PG&E Corp. has steadfastly denied any subterfuge, but in April, Pacific Gas and Electric Co. filed for bankruptcy. Although the utility is responsible for 80 percent of PG&E Corp.’s revenues, neither the holding company nor the ring-fenced NEG joined the filing. “What we did has been audited by the California Public Utilities Commission and the State Senate Oversight Committee, and every audit has reported back that we have done everything legally and above board,” says Cooper. “We feel very comfortable that [ring fencing] was the right thing to do.”
Lockyer clearly didn’t agree. In July, he appealed to a higher power, asking the Securities and Exchange Commission to review PG&E Corp. “for potential holding-company abuses in the transfer of billions of dollars from its now bankrupt California subsidiary, Pacific Gas and Electric Co.”
“There is a lot of political positioning going on in California now,” responds Cooper. “A lot of political people are pointing fingers. We are pretty confident on legal grounds that we did everything correctly.” In fact, if Pacific Gas and Electric Co. enlists the support of its creditors for its reorganization plan and wins approval from the judge, Lockyer may be forced to drop his effort to break the ring fence.
Doing a Deal
Was it financial engineering or political ham-handedness that got PG&E Corp. in trouble? Lockyer has made no move against the two ring-fenced subsidiaries of Rosemead, California-based Edison International, which has had much better relations with the governor. Just one day after Pacific Gas and Electric Co. officials declared bankruptcy and blamed it on stalled negotiations with Davis, Edison officials signed a memorandum of understanding with him to participate in a state-led bailout.
Edison International also put up its first ring fence, around its Edison Mission Energy subsidiary, in January, just four days before Lockyer tried to block FERC approval of the ring fence around NEG. Like the PG&E Corp. subsidiary, Edison Mission builds, owns, and operates power plants, and also trades power.

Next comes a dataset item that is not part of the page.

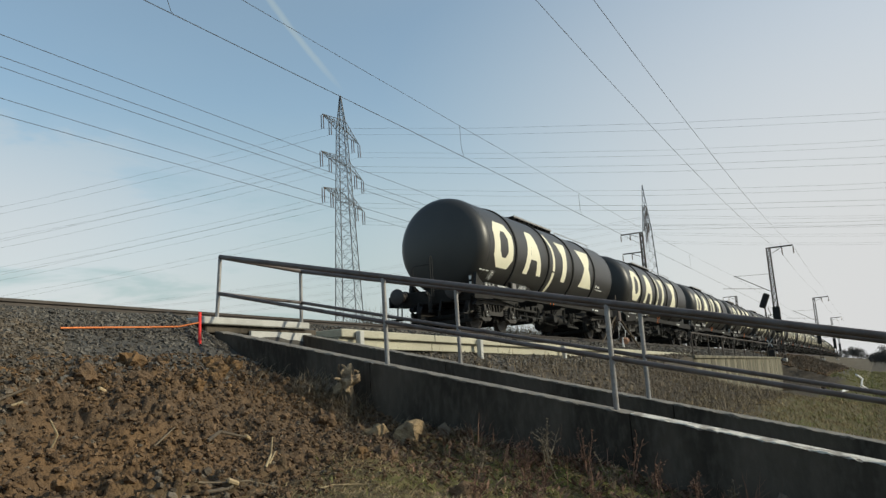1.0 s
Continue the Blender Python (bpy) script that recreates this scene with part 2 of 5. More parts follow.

The ring fence protected Edison Mission from the danger threatening the parent company and its utility subsidiary, Southern California Edison. The parent had $1.2 billion in maturing debt, explains CFO Ted Craver, and unless he could find a way to pay off that debt, it was likely to tip it and SoCalEdison into Chapter 11 when it came due. Says Craver, “Our ability to go out and raise $1.2 billion with a double-C credit rating was nil.”
So Craver created another entity, Mission Energy Holding Co., in June. The new, ring-fenced entity could raise the needed capital because it was bankruptcy-remote from its troubled parent and sister utility, and secured entirely with stock from the already ring-fenced Edison Mission Energy.
The strategy paid off. On June 11, Standard & Poor’s Corp. assigned a double-B-minus rating to Mission Energy Holding’s offering of $1.2 billion in senior secured notes. “I wouldn’t have minded a slightly cheaper rate on the financing,” says Craver, “but we were pleased with that.” He should be thrilled — both subsidiaries have higher ratings than the parent they are working to save. “Ring-fenced subsidiaries rarely achieve ratings appreciably higher than their parents,” S&P’s analysts noted at the time.